Mindel Schwarz née Neugewürtz

Location 
Torstraße 102
Historical name
Lothringer Straße 59
District
Mitte
Stone was laid
09 November 2021
Born
24 November 1894 in Krościenko (Galizien)
Forced Labour
Fabrikarbeiterin (Siemens-Schuckert-Werke Berlin)
Deportation
on 06 March 1943 to Auschwitz
Murdered
in Auschwitz

Mindel Neugewirtz Schwarz

Mindel Neugewirtz Schwarz was born in Krościenko (pronounced Krohshenko), Poland, on November 24, 1894, the fifth of ten children to Yehuda Neugewirtz and Paye Amster. As a young woman, she moved to Berlin, Germany seeking better opportunities and met Jacob Schwarz. Mindel and Jacob married in Berlin in 1920 and set up their home in an apartment on Lothringer Strasse, where they raised three children – Allan, Shula, and Paula. Though short in stature, Mindel was a mover and shaker and made sure that even on their modest budget, her children were well dressed, educated, and given music lessons. She was known to be an excellent cook and even took French cooking classes.
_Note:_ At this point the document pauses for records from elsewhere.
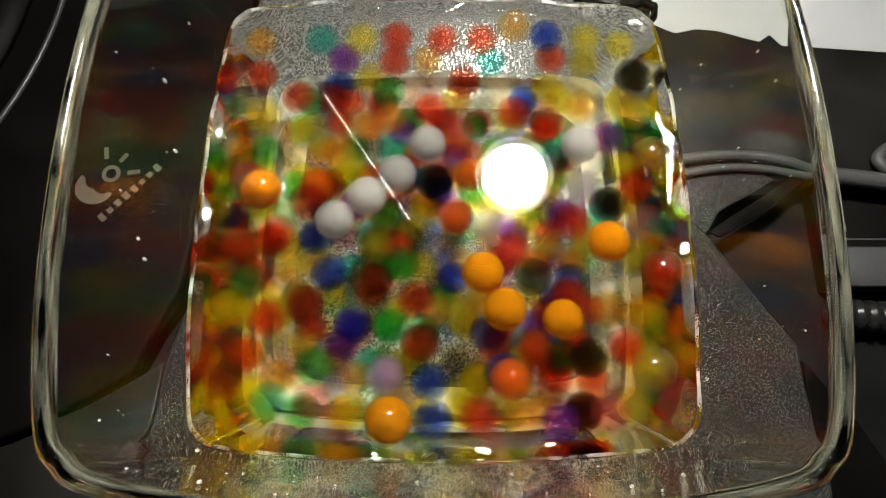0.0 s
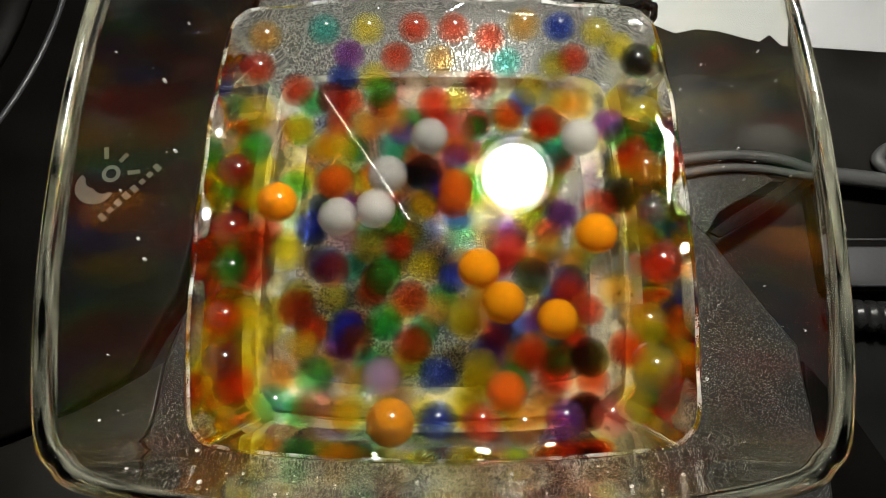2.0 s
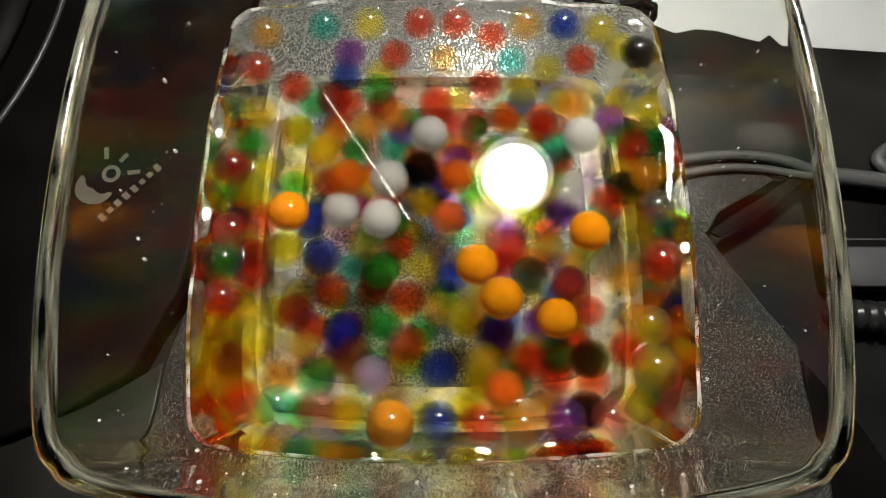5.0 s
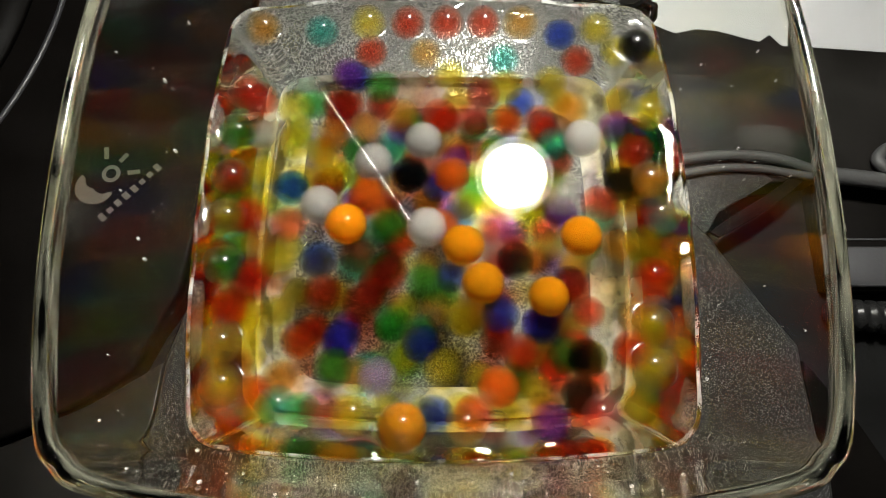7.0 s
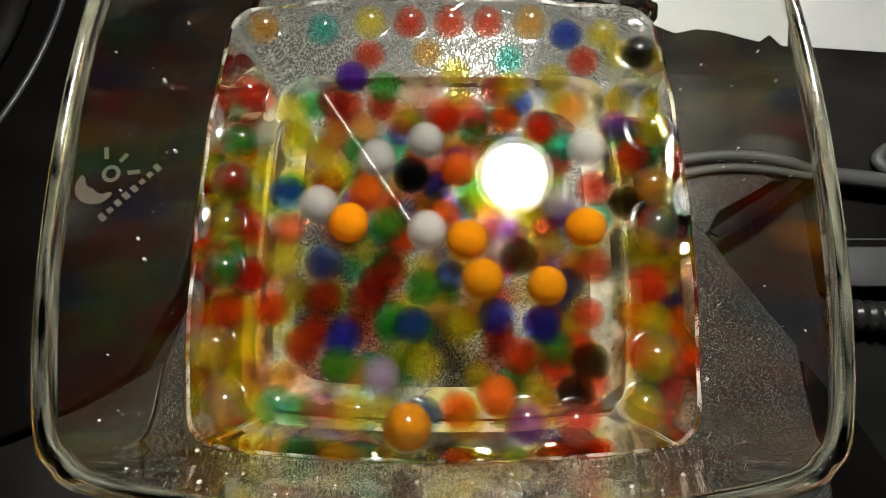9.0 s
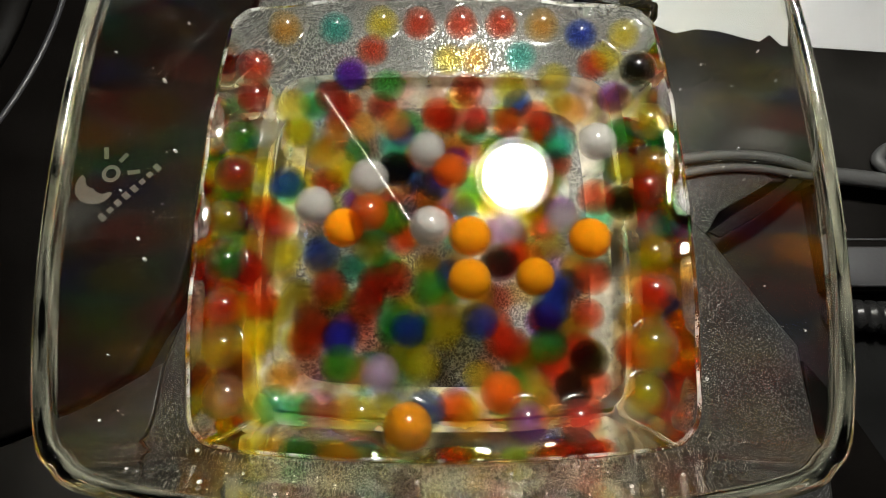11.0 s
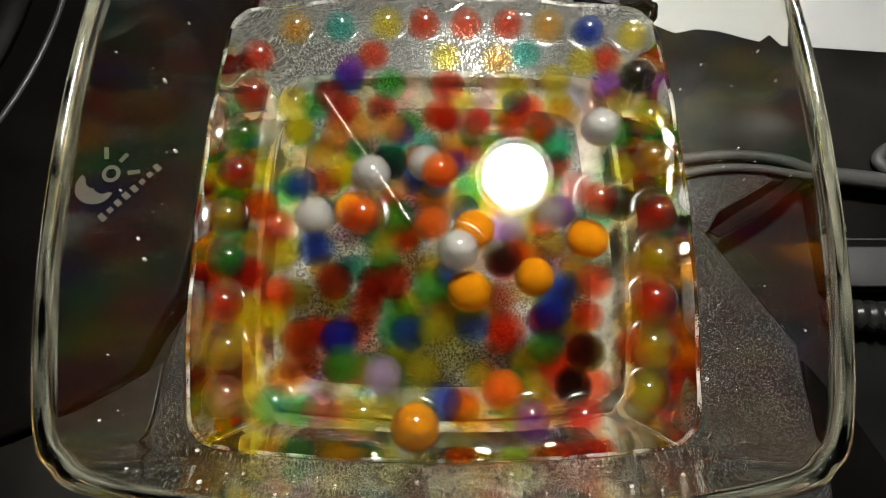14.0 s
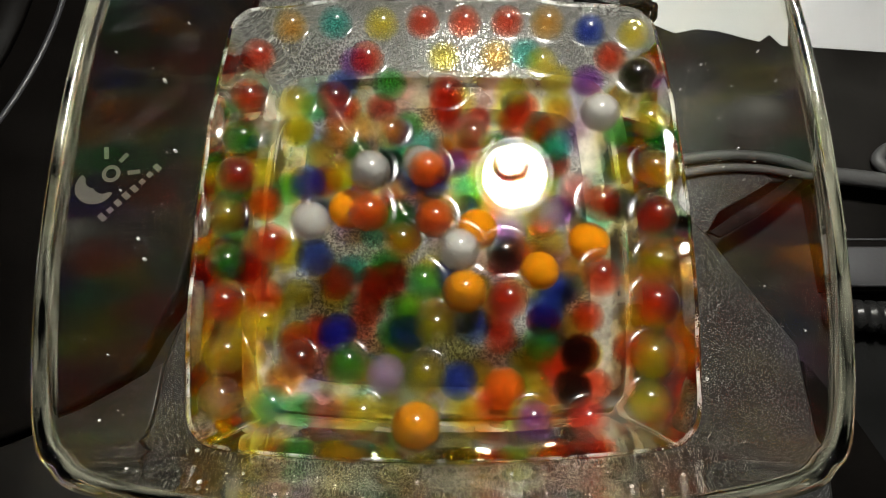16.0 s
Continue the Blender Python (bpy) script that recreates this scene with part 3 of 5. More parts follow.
def bed():
    """The lower beads, lying on the vase's bottom, and where each one shifts to."""
    rng = random.Random(11)
    step, made = 11.0, []
    for layer, (z, share) in enumerate(((16.6, 0.9), (24.0, 0.6))):
        lim = inner_half(z * MM) / MM - 9.5
        for row in range(-6, 7):
            for k in range(-6, 7):
                x = (k + 0.5 * (row % 2) + 0.33 * layer) * step + rng.uniform(-0.9, 0.9)
                y = row * step * 0.87 + 4.0 * layer + rng.uniform(-0.9, 0.9)
                if abs(x) < lim and abs(y) < lim and rng.random() < share:
                    made.append((rng.choice(FILL), rng.uniform(4.9, 5.4), x, y, z + rng.uniform(-0.2, 0.5), rng.uniform(-2.5, 2.5), rng.uniform(-2.5, 2.5)))
    # a row leaning on the sloping wall under the outermost beads
    warm = ("yellow", "clear", "yellow", "pale", "olive", "red", "green", "amber", "clear", "red")
    for side in range(3):
        for k in range(10):
            u = (k - 4.5) * 10.9 + rng.uniform(-0.8, 0.8)
            z = 33.0 + rng.uniform(-1.5, 1.0)
            w = inner_half(z * MM) / MM - 6.4
            x, y = ((-w, u), (w, u), (u, -w))[side]
            if abs(u) < w:
                made.append((rng.choice(warm), rng.uniform(5.1, 5.6), x, y, z, rng.uniform(-0.8, 0.8) if side == 2 else 0.0, rng.uniform(-2, 2) if side < 2 else 0.0))
    return made


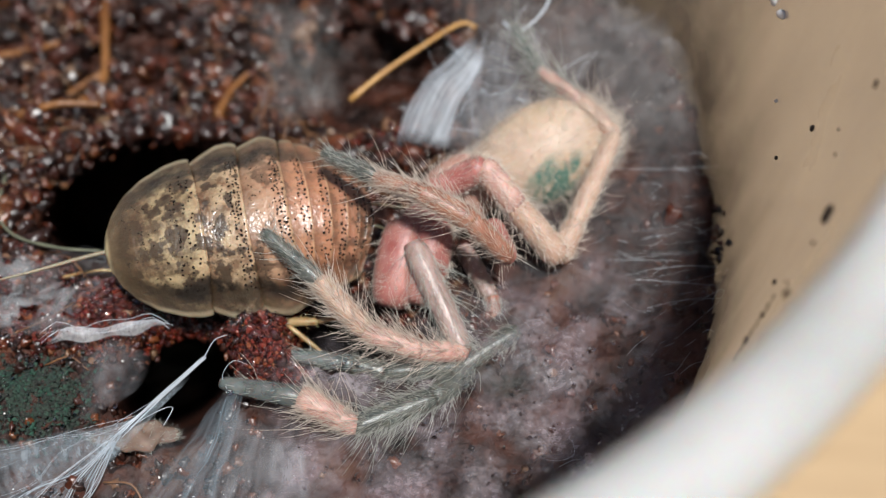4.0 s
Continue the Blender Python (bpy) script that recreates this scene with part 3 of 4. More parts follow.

By 1935, the new Nuremberg laws limiting Jewish civil liberties made it very difficult for the Jewish community. Emigration was almost impossible. Wanting to protect their children, Mindel and Jacob applied for visas for them. Allan was granted a Student Visa to the United States in October 1938 and Shula left for Palestine in July 1939 on Youth Aliyah. Feeling that their youngest, Paula, who was 8-years-old, was too young to send away on her own, Mindel and Jacob decided that she would stay with them in Germany.

Their hope for their family to remain together was dashed when Jacob was arrested by the Gestapo in late 1938 on some pretense and taken to Sachsenhausen, a Labor Camp outside Berlin. Not long after, Mindel and Paula were forcibly moved from their home to the opposite side of the city where Mindel was made to work as a Slave Laborer for Siemens Corporation.

Though Mindel had heroically been able to free her husband from Sachsenhausen in 1940, she was not able to save herself. On March 6, 1943, Mindel and a 12-year-old Paula were among 692 people sent to the Auschwitz Concentration Camp from a gathering place (sammelplatz) at a former kindergarten at the Levetzu Strasse Synagogue, on one of the last transports out of Berlin. Neither Mindel nor Paula survived.

An iron monument with the inscription of the number of victims, dates of the transports, and their final destinations marks the spot. Since it is unknown the exact date that they perished at Auschwitz, Mindel and Paula’s family recites the Mourners Kaddish for them on Yom Kippur, the Jewish Day of Atonement.